At the beginning of 1945, she joined Convoy OS 106/KMS 80*, departing Liverpool on Jan.-22. Fernbank was on a voyage from Liverpool to Gibraltar with coke and coal in station 12, later proceeding to Malta, with arrival there on Febr. 2. Norbryn also took part. On March 1, Fernbank shows up, along with Kong Haakon VII, in Convoy MKS 86* from Gibraltar, and arrived Cardiff on March 9, cargo of fruit. The following month, she joined Convoy OS 121/KMS 95, which split up on Apr. 14, the KMS* portion arriving Gibraltar on Apr. 16, the OS convoy continuing to Freetown.
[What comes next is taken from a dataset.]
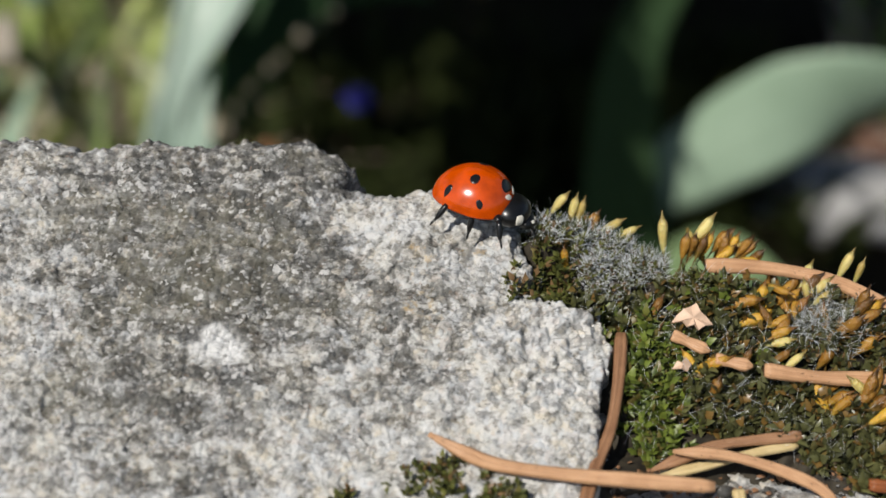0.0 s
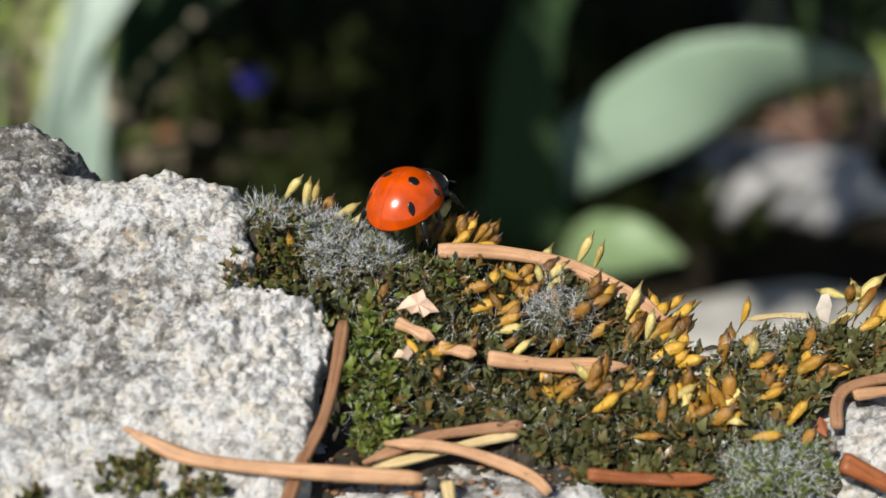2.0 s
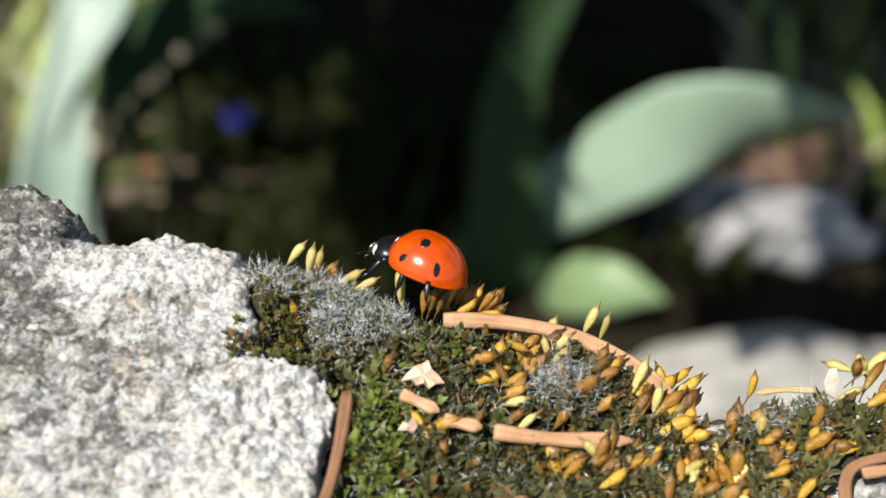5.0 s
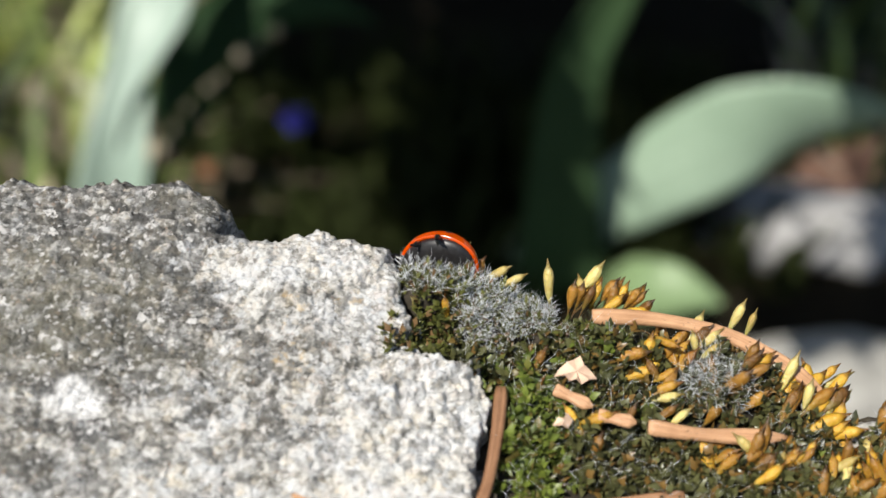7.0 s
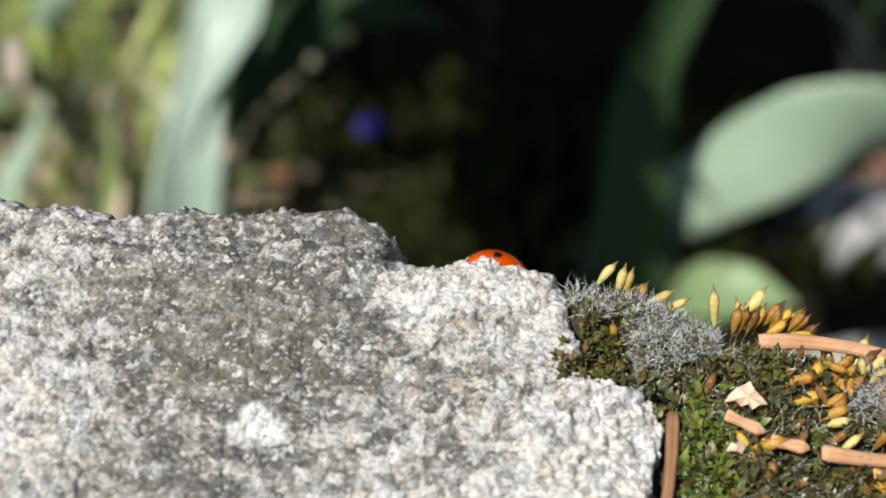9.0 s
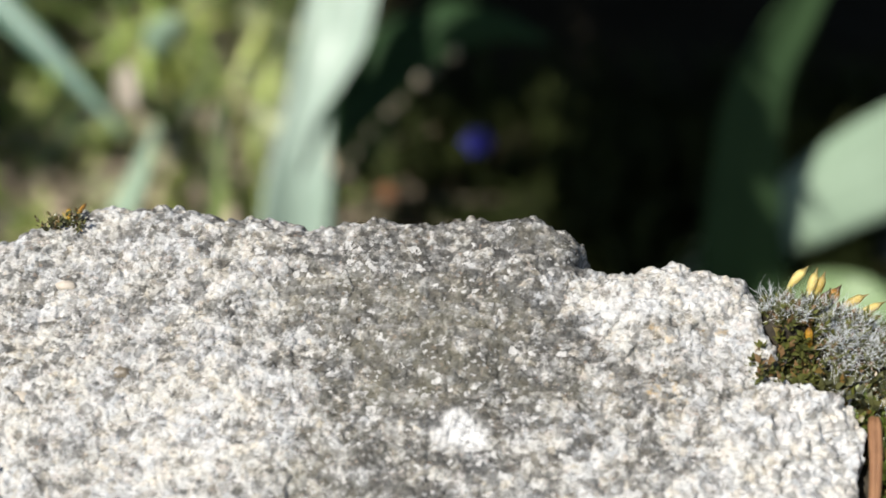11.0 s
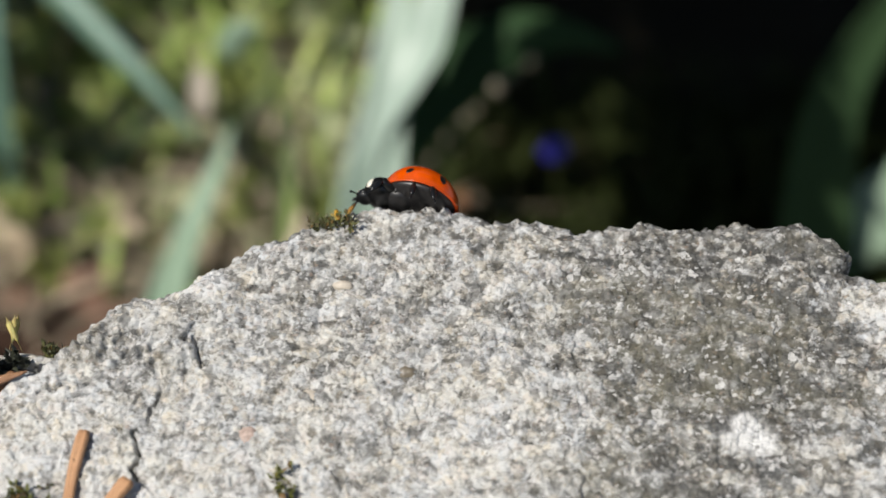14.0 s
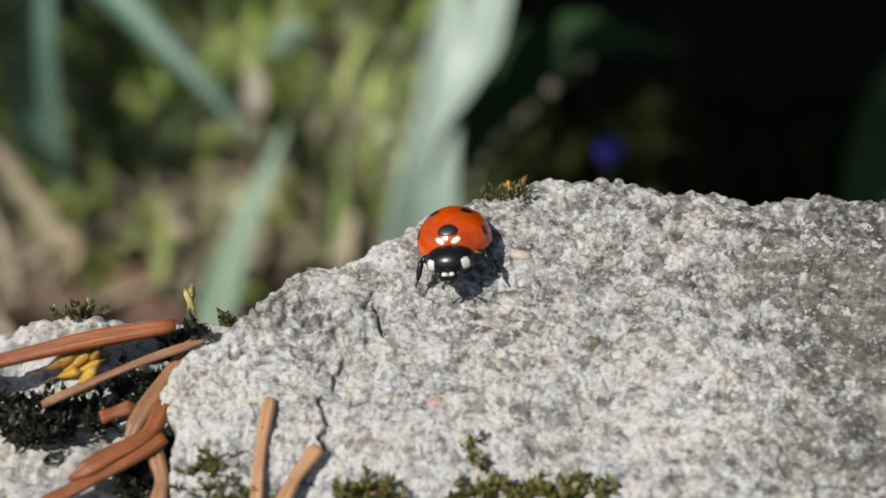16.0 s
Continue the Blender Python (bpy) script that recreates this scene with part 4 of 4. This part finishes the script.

Fernbank arrived Port Said on Apr. 24, having started out from Milford Haven on the 8th.
Direct links to all these convoys have been provided within the table above.
According to this external page, she was sold in 1948 A/B Atlanta, later Finland- Sydamerikalinjen A.B. Finland, renamed Arabia. Broken up in Holland in March-1960 by N.V. Holland/Hendrik Ido Ambacht.
Commemorative Roll Database - (Australian War Memorial). By using "Pacey" as keyword, J. T. Pacey will show up in the search result - died Nov. 16-1941, on the fishing vessel Fernbank mentioned above.
Back to Fernbank on the "Ships starting with F" page.
Fearnley & Eger later had another Fernbank, delivered in 1976, built in Moss, 9375 gt. Renamed Helios for Helge R. Myhre, Stavanger in 1977, then Vira Gas in 1984 (A/S Sigurd Sverdrup, Oslo). Had various owners until 1994, when she was renamed Clipper Victoria for Skibs-A/S Solvang, Stavanger. This external page has information on another Fernbank, built in 1955.